YOUR GOAL -> Starting at the top of the records, output every line through the one that contains "build_stacks()", keeping each exactly as it appears.

Entries with animation source code

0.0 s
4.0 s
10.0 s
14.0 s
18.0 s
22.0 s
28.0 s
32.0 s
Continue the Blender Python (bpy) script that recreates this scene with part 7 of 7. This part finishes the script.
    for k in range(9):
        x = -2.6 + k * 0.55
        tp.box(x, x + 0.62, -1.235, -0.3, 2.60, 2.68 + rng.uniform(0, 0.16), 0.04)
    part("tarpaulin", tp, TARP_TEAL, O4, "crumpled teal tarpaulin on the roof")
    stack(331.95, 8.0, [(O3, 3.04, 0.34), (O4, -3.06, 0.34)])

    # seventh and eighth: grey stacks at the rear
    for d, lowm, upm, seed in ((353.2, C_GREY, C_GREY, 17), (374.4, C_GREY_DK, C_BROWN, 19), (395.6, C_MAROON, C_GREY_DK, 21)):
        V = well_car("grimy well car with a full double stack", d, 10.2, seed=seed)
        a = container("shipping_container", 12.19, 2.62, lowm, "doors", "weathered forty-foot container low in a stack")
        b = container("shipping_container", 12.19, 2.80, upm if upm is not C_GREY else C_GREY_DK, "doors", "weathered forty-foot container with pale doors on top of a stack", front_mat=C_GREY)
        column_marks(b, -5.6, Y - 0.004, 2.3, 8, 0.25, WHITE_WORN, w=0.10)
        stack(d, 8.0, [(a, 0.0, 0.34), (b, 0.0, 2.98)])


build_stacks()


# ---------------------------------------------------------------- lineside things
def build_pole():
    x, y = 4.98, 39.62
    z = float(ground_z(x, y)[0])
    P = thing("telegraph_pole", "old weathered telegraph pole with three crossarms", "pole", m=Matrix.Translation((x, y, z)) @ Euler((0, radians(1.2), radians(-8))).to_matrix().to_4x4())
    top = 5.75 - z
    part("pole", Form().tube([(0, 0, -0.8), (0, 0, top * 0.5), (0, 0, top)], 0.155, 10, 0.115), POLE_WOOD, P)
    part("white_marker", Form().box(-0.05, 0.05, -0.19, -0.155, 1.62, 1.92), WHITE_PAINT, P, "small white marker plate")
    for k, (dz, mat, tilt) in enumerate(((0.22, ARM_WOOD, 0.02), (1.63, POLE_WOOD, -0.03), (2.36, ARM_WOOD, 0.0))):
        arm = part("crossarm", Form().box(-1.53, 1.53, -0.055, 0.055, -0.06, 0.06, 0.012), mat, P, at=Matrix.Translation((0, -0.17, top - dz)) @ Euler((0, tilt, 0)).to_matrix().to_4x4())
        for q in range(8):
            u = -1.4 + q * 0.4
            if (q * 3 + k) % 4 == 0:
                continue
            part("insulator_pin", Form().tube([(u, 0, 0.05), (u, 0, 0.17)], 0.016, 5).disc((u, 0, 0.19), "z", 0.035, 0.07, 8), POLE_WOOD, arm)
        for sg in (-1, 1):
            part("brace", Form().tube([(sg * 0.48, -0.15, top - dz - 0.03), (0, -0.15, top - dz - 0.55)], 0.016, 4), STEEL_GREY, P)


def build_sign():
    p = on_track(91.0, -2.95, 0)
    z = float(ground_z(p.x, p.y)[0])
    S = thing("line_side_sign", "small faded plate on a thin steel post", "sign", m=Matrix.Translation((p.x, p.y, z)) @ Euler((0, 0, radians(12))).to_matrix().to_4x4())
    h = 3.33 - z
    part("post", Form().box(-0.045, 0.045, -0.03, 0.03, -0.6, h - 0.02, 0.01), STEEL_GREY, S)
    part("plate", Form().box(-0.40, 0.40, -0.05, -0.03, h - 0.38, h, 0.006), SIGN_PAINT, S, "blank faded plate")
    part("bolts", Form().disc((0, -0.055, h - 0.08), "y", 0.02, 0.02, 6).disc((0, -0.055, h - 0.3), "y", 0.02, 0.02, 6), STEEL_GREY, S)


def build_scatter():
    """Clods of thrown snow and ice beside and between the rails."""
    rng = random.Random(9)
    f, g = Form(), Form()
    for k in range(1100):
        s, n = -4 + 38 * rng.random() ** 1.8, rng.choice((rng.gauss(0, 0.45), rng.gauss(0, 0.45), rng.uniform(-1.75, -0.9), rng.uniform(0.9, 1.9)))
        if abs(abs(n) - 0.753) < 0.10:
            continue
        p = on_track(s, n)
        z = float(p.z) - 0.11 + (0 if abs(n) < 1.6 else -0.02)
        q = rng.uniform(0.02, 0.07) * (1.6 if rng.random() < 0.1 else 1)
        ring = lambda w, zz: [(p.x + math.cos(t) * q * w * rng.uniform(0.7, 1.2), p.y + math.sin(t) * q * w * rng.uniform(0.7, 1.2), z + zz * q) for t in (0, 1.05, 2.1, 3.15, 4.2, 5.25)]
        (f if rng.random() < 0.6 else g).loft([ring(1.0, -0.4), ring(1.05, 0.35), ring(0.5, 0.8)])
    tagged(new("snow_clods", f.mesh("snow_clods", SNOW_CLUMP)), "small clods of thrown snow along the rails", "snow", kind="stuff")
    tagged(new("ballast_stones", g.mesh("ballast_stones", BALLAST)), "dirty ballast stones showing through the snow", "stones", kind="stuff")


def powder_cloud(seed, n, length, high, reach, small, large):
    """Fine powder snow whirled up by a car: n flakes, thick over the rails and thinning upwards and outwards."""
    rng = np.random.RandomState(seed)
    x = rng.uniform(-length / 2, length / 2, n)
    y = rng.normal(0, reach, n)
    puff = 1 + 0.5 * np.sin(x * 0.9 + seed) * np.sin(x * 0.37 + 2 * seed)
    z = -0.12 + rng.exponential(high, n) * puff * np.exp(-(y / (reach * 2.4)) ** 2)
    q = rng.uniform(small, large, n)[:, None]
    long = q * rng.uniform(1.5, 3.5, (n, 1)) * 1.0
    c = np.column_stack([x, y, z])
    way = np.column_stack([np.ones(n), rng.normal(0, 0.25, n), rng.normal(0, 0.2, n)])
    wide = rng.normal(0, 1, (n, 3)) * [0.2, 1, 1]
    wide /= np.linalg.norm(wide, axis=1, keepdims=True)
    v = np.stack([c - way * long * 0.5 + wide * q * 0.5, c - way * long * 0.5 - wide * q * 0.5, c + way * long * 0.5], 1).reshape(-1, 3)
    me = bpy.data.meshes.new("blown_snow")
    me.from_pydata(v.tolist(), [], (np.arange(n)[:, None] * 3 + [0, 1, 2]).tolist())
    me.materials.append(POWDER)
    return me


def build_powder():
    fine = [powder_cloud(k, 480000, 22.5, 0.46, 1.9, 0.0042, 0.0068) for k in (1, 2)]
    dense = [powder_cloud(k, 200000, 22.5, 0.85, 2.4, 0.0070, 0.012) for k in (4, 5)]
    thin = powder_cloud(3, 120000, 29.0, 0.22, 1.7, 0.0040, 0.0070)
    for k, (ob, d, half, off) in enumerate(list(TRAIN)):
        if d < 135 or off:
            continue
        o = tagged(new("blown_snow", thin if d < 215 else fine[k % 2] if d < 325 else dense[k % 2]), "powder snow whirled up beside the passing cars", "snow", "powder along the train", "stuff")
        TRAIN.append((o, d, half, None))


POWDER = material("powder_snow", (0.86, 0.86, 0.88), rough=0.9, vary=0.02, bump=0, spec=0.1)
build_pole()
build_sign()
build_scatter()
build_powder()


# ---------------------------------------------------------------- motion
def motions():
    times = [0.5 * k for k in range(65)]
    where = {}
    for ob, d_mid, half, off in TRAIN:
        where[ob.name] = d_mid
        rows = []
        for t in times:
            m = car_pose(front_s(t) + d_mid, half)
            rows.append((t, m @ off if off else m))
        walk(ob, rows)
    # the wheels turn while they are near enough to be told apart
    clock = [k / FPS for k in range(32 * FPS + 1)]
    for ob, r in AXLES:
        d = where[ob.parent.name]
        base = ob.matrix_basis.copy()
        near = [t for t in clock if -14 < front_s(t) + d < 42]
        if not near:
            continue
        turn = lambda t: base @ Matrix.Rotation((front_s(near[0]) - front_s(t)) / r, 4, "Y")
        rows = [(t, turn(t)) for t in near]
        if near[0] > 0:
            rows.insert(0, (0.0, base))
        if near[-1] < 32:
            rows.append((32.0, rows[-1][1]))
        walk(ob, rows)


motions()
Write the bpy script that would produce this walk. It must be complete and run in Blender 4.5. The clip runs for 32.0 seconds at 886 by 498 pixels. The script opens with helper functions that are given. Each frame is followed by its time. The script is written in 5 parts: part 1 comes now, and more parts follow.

RESPONSE ->
0.0 s
4.0 s
10.0 s
14.0 s
18.0 s
22.0 s
28.0 s
32.0 s
Continue the Blender Python (bpy) script that recreates this scene with part 7 of 7. This part finishes the script.
    for k in range(9):
        x = -2.6 + k * 0.55
        tp.box(x, x + 0.62, -1.235, -0.3, 2.60, 2.68 + rng.uniform(0, 0.16), 0.04)
    part("tarpaulin", tp, TARP_TEAL, O4, "crumpled teal tarpaulin on the roof")
    stack(331.95, 8.0, [(O3, 3.04, 0.34), (O4, -3.06, 0.34)])

    # seventh and eighth: grey stacks at the rear
    for d, lowm, upm, seed in ((353.2, C_GREY, C_GREY, 17), (374.4, C_GREY_DK, C_BROWN, 19), (395.6, C_MAROON, C_GREY_DK, 21)):
        V = well_car("grimy well car with a full double stack", d, 10.2, seed=seed)
        a = container("shipping_container", 12.19, 2.62, lowm, "doors", "weathered forty-foot container low in a stack")
        b = container("shipping_container", 12.19, 2.80, upm if upm is not C_GREY else C_GREY_DK, "doors", "weathered forty-foot container with pale doors on top of a stack", front_mat=C_GREY)
        column_marks(b, -5.6, Y - 0.004, 2.3, 8, 0.25, WHITE_WORN, w=0.10)
        stack(d, 8.0, [(a, 0.0, 0.34), (b, 0.0, 2.98)])


build_stacks()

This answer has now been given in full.